:: CHALLENGE ::
Below are records to transcribe exactly, without their pictures.

:: INPUT MATERIAL ::
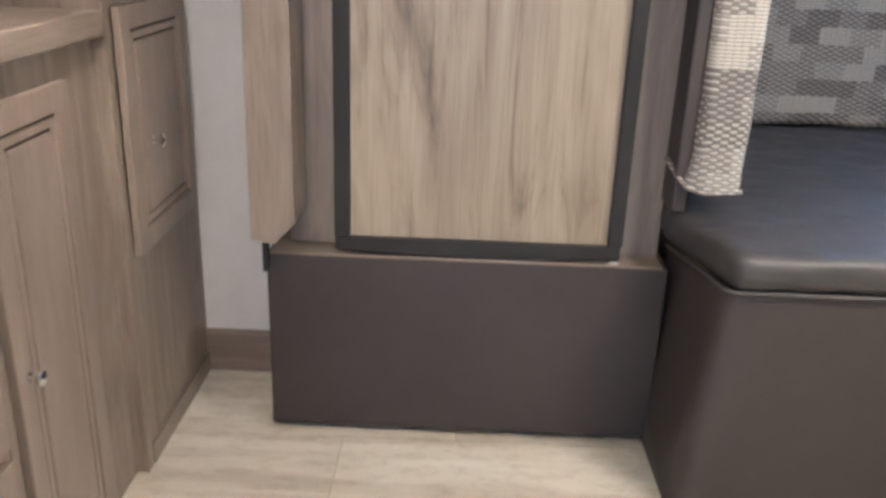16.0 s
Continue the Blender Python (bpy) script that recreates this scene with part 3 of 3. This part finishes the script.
# main door, swung back
HINGE, CORNER = Vector((0.753, -0.078)), Vector((1.354, -0.436))
wd = (CORNER - HINGE).length
dm = Matrix.Translation((HINGE.x, HINGE.y, 0)) @ Matrix.Rotation(math.atan2(CORNER.y - HINGE.y, CORNER.x - HINGE.x), 4, "Z")
door = thing("entry_door", "black framed trailer entry door with a pale grey panel, swung wide open", "door", (0.745, -0.085, 0.848), kind="structure")


def dbox(*a, **k):
    b = box(*a, **k)
    b.transform(dm)
    return b


part("kick_plate", dbox(0.0, wd, -0.004, 0.045, 0.848, 1.086, 0.005), "black_plastic", door, "black lower kick plate")
part("hinge_stile", dbox(-0.002, 0.046, -0.006, 0.045, 1.086, 2.54, 0.005), "black_plastic", door)
part("lock_stile", dbox(wd - 0.052, wd, -0.006, 0.045, 1.086, 2.54, 0.005), "black_plastic", door)
part("top_rail", dbox(0.046, wd - 0.052, -0.006, 0.045, 2.49, 2.54, 0.005), "black_paint", door)
part("panel", dbox(0.046, wd - 0.052, 0.0, 0.045, 1.086, 2.49, 0.001), "door_skin", door, "smooth pale grey door panel")
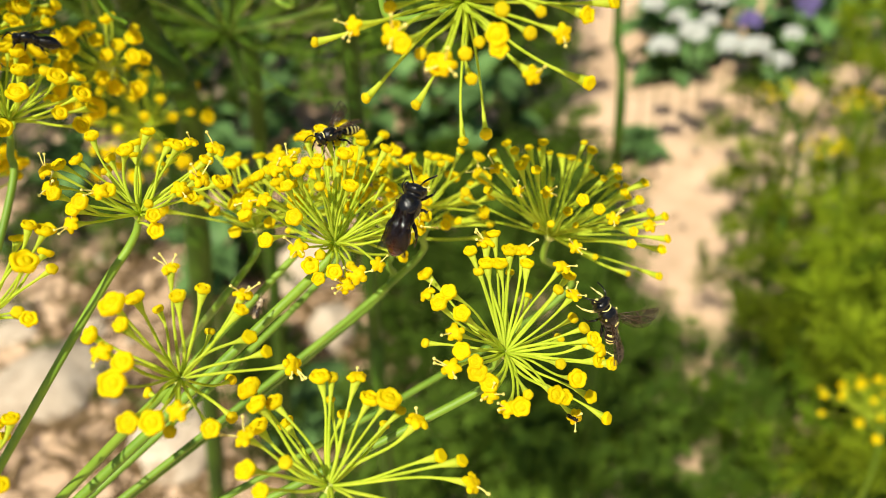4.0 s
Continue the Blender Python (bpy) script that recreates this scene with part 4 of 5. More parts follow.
shaded_plant(-0.640, 0.898, 0.05, 157, "dark feathery dill plant in the shade behind the flowers")
shaded_plant(-0.408, 0.813, 0.03, 158, "dark feathery dill plant in the shade behind the flowers")
shaded_plant(-0.525, 0.813, 0.04, 159, "dark feathery dill plant in the shade behind the flowers")
shaded_plant(-0.190, 0.596, 0.11, 160, "dark feathery dill plant in the shade behind the flowers")
shaded_plant(0.033, 0.789, 0.11, 161, "dark feathery dill plant in the shade behind the flowers")
shaded_plant(0.098, 0.476, 0.08, 162, "dark feathery dill plant in the shade behind the flowers")
shaded_plant(-0.020, 0.490, 0.11, 163, "dark feathery dill plant in the shade behind the flowers")
shaded_plant(0.053, 0.476, 0.07, 164, "dark feathery dill plant in the shade behind the flowers")
shaded_plant(0.137, 0.557, 0.11, 165, "dark feathery dill plant in the shade behind the flowers")
shaded_plant(0.009, 0.630, 0.07, 166, "dark feathery dill plant in the shade behind the flowers")
shaded_plant(0.088, 0.558, 0.08, 167, "dark feathery dill plant in the shade behind the flowers")
shaded_plant(-0.052, 0.782, 0.09, 168, "dark feathery dill plant in the shade behind the flowers")
shaded_plant(-0.179, 0.604, 0.10, 169, "dark feathery dill plant in the shade behind the flowers")
shaded_plant(0.048, 0.803, 0.12, 170, "dark feathery dill plant in the shade behind the flowers")
shaded_plant(0.112, 0.504, 0.07, 171, "dark feathery dill plant in the shade behind the flowers")
shaded_plant(-0.009, 0.454, 0.11, 172, "dark feathery dill plant in the shade behind the flowers")
shaded_plant(0.062, 0.446, 0.12, 173, "dark feathery dill plant in the shade behind the flowers")
shaded_plant(-0.074, 0.761, 0.09, 174, "dark feathery dill plant in the shade behind the flowers")
shaded_plant(0.171, 0.705, 0.12, 175, "dark feathery dill plant in the shade behind the flowers")
shaded_plant(0.023, 0.721, 0.08, 176, "dark feathery dill plant in the shade behind the flowers")
shaded_plant(0.119, 0.756, 0.13, 177, "dark feathery dill plant in the shade behind the flowers")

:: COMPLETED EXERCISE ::
16.0 s
Continue the Blender Python (bpy) script that recreates this scene with part 3 of 3. This part finishes the script.
# main door, swung back
HINGE, CORNER = Vector((0.753, -0.078)), Vector((1.354, -0.436))
wd = (CORNER - HINGE).length
dm = Matrix.Translation((HINGE.x, HINGE.y, 0)) @ Matrix.Rotation(math.atan2(CORNER.y - HINGE.y, CORNER.x - HINGE.x), 4, "Z")
door = thing("entry_door", "black framed trailer entry door with a pale grey panel, swung wide open", "door", (0.745, -0.085, 0.848), kind="structure")


def dbox(*a, **k):
    b = box(*a, **k)
    b.transform(dm)
    return b


part("kick_plate", dbox(0.0, wd, -0.004, 0.045, 0.848, 1.086, 0.005), "black_plastic", door, "black lower kick plate")
part("hinge_stile", dbox(-0.002, 0.046, -0.006, 0.045, 1.086, 2.54, 0.005), "black_plastic", door)
part("lock_stile", dbox(wd - 0.052, wd, -0.006, 0.045, 1.086, 2.54, 0.005), "black_plastic", door)
part("top_rail", dbox(0.046, wd - 0.052, -0.006, 0.045, 2.49, 2.54, 0.005), "black_paint", door)
part("panel", dbox(0.046, wd - 0.052, 0.0, 0.045, 1.086, 2.49, 0.001), "door_skin", door, "smooth pale grey door panel")
4.0 s
Continue the Blender Python (bpy) script that recreates this scene with part 4 of 5. More parts follow.
shaded_plant(-0.640, 0.898, 0.05, 157, "dark feathery dill plant in the shade behind the flowers")
shaded_plant(-0.408, 0.813, 0.03, 158, "dark feathery dill plant in the shade behind the flowers")
shaded_plant(-0.525, 0.813, 0.04, 159, "dark feathery dill plant in the shade behind the flowers")
shaded_plant(-0.190, 0.596, 0.11, 160, "dark feathery dill plant in the shade behind the flowers")
shaded_plant(0.033, 0.789, 0.11, 161, "dark feathery dill plant in the shade behind the flowers")
shaded_plant(0.098, 0.476, 0.08, 162, "dark feathery dill plant in the shade behind the flowers")
shaded_plant(-0.020, 0.490, 0.11, 163, "dark feathery dill plant in the shade behind the flowers")
shaded_plant(0.053, 0.476, 0.07, 164, "dark feathery dill plant in the shade behind the flowers")
shaded_plant(0.137, 0.557, 0.11, 165, "dark feathery dill plant in the shade behind the flowers")
shaded_plant(0.009, 0.630, 0.07, 166, "dark feathery dill plant in the shade behind the flowers")
shaded_plant(0.088, 0.558, 0.08, 167, "dark feathery dill plant in the shade behind the flowers")
shaded_plant(-0.052, 0.782, 0.09, 168, "dark feathery dill plant in the shade behind the flowers")
shaded_plant(-0.179, 0.604, 0.10, 169, "dark feathery dill plant in the shade behind the flowers")
shaded_plant(0.048, 0.803, 0.12, 170, "dark feathery dill plant in the shade behind the flowers")
shaded_plant(0.112, 0.504, 0.07, 171, "dark feathery dill plant in the shade behind the flowers")
shaded_plant(-0.009, 0.454, 0.11, 172, "dark feathery dill plant in the shade behind the flowers")
shaded_plant(0.062, 0.446, 0.12, 173, "dark feathery dill plant in the shade behind the flowers")
shaded_plant(-0.074, 0.761, 0.09, 174, "dark feathery dill plant in the shade behind the flowers")
shaded_plant(0.171, 0.705, 0.12, 175, "dark feathery dill plant in the shade behind the flowers")
shaded_plant(0.023, 0.721, 0.08, 176, "dark feathery dill plant in the shade behind the flowers")
shaded_plant(0.119, 0.756, 0.13, 177, "dark feathery dill plant in the shade behind the flowers")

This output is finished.